Fred Warmbier is attending the Olympics as a guest of Vice President Mike Pence and member of the U.S. delegation.
Otto Warmbier was visiting North Korea in January 2016 when officials accused him of trying to steal a propaganda poster from his hotel. Then age 21, Warmbier was sentenced to 15 years of hard labor but was released 17 months later after sustaining significant brain damage. Doctors said he was unresponsive after being flown to the U.S. Warmbier died shortly thereafter.
Fred Warmbier denied the U.S.’s decision to have him as a guest was a political action.
“This is not political for me,” he said. “Their treatment of Otto is their standard, that’s the way they do business.”
The Obama administration sent tennis icon Billie Jean King and hockey player Caitlin Cahow, two openly gay athletes, to the 2014 Winter Olympics in Sochi, Russia. While not explicitly stated, their selection was viewed as a brushback against anti-gay laws in Russia.
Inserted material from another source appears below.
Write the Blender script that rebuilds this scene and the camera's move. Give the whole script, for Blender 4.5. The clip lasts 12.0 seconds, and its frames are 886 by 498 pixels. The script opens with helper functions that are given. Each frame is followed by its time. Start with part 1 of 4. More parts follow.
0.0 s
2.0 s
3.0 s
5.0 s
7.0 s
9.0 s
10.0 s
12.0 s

Pence and second lady Karen Pence are returning to the U.S. on Saturday, after leading the U.S. delegation and attending meetings with Japanese President Shinzō Abe and South Korean President Moon Jae-in before the Olympics began. The vice president also spoke to U.S. troops stationed in Japan.
According to media reports, Pence avoided North Korean leader Kim Jong-Un’s sister, Kim Jong Yo-jong, who attended the opening ceremonies and sat just feet away from the vice president. The Pences declined to stand for North Korean athletes during the opening ceremonies.
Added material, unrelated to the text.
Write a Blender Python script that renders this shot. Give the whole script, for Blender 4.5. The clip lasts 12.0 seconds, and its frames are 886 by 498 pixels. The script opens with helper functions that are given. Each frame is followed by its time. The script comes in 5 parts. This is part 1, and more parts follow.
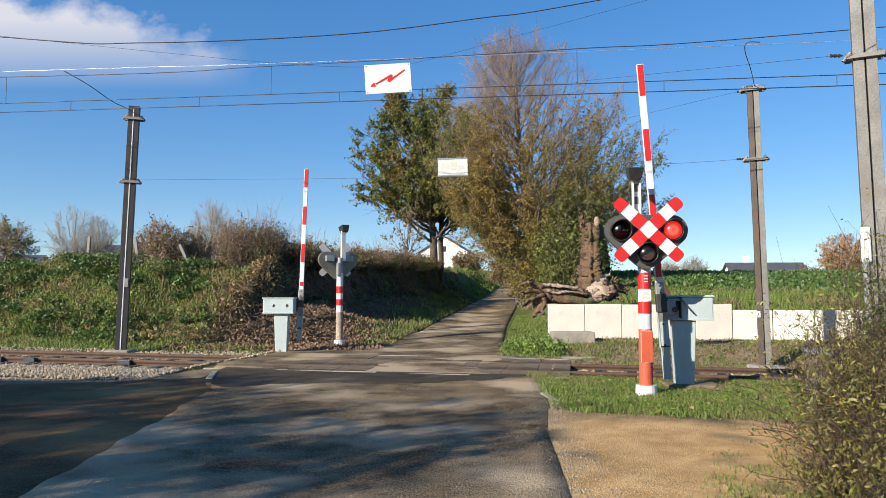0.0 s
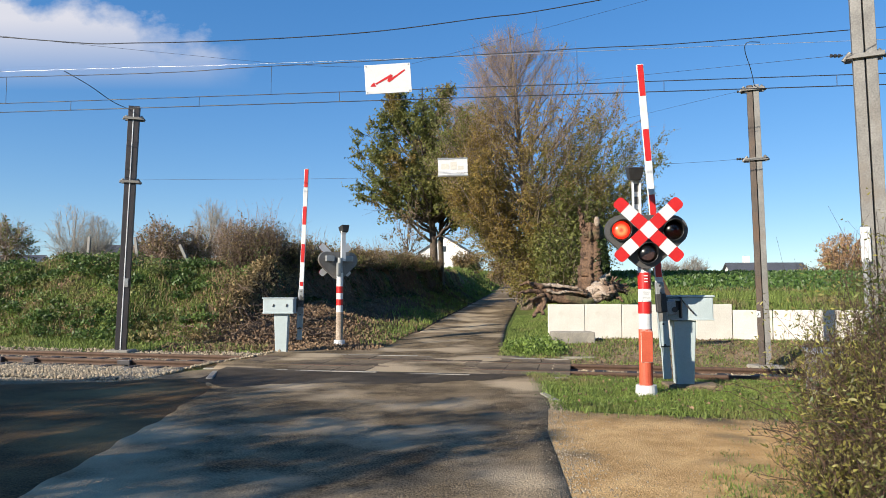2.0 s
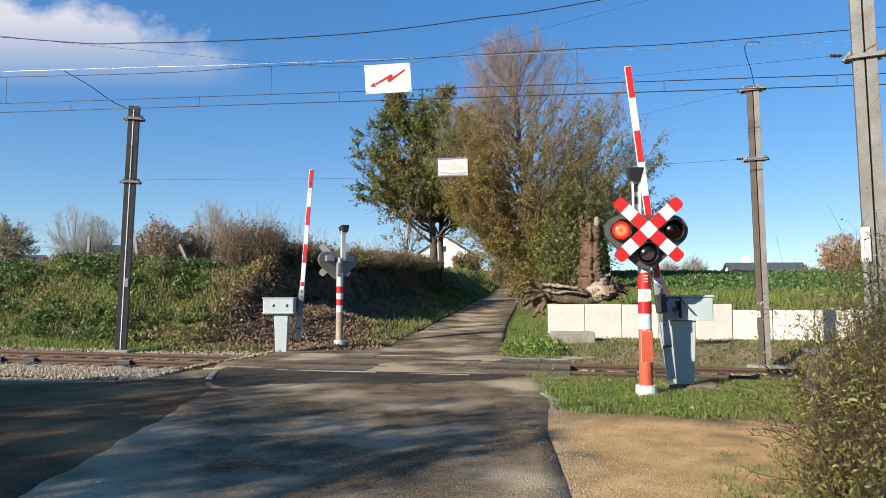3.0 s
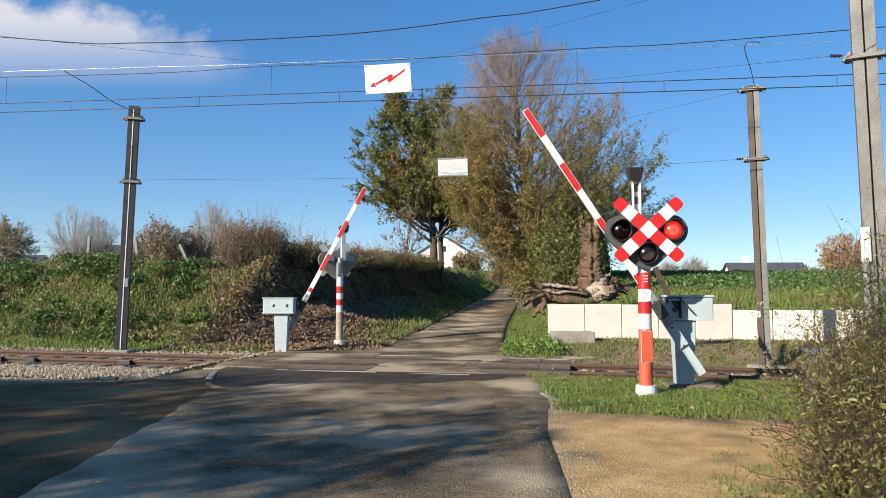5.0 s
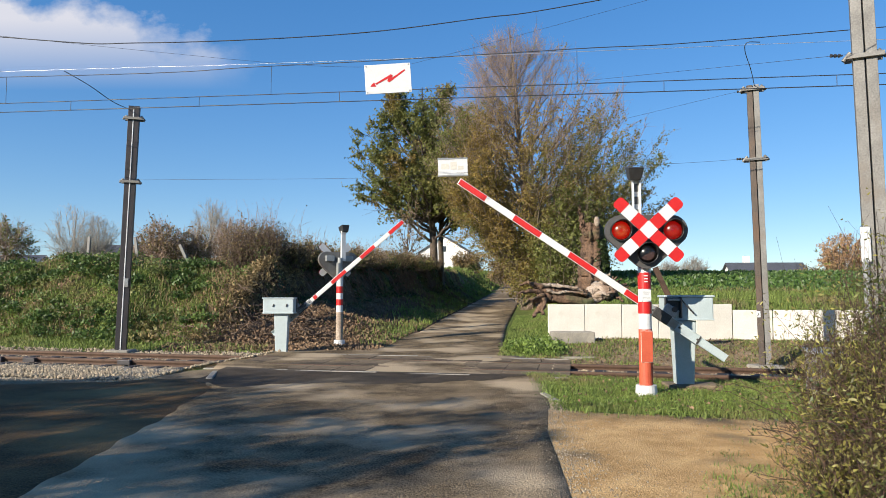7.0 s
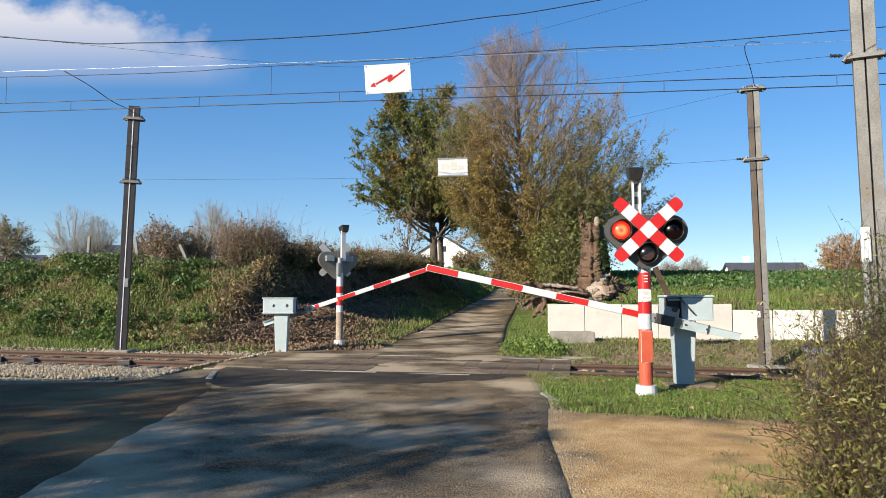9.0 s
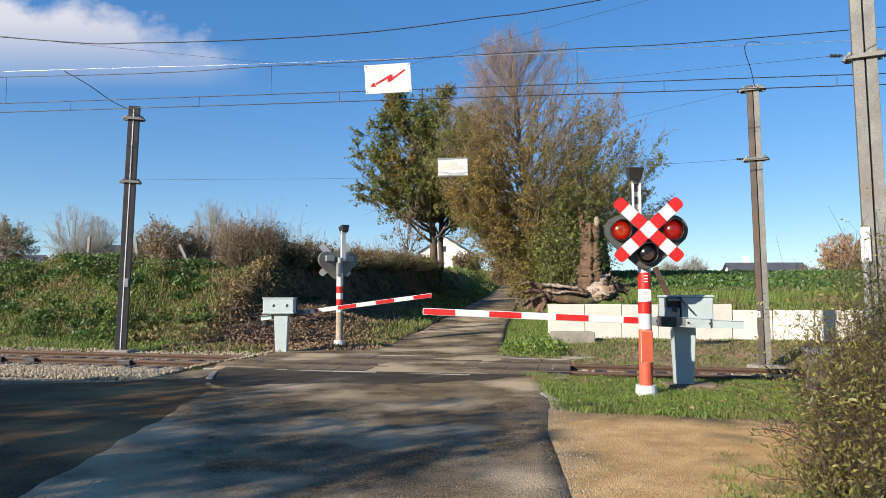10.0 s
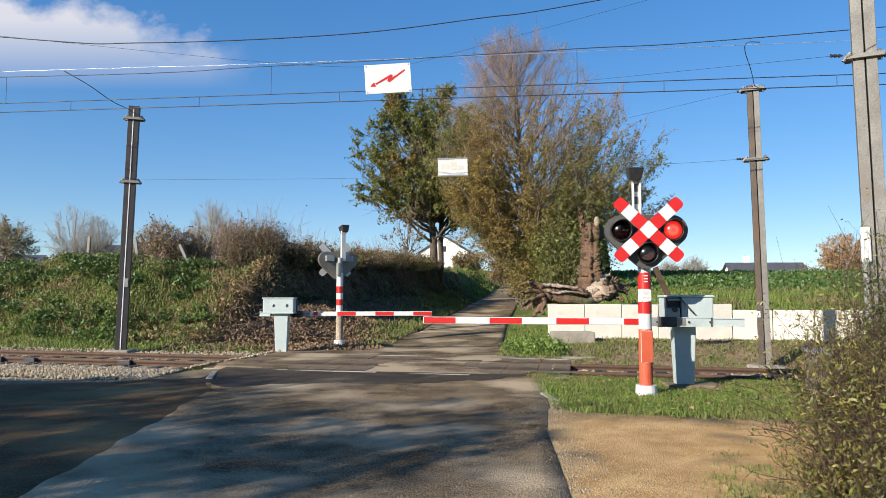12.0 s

According to pool reports, Pence’s time in South Korea included a brief stop watching short-track speed skating. Clad in Team U.S.A. jackets, the Pences were joined later joined by Moon, Fred Warmbier and Sarah Hughes, the former Olympic figure skater, who is also part of the U.S. delegation.
Speaking to reporters on the flight back to the U.S., the vice president called his trip “substantive and successful.”
“My message in Japan, my message in South Korea, my message in meeting with leaders of both of those countries was that we are going to continue to stand together along with our other allies and partners to continue to intensify the economic and diplomatic pressure on North Korea until they permanently abandon their nuclear and ballistic missile programs,” Pence said.
He added that leading the Olympic delegation was a “great joy.”
“Let me lastly say it was a great joy for Karen and me to lead a delegation at the Olympics,” Pence said, “I think maybe our favorite time was among the athletes.”
In a possible sign of cooling tensions on the Korean peninsula, North Korea sent a delegation of 22 athletes to the Olympics, including members for a joint women’s hockey team with South Korea.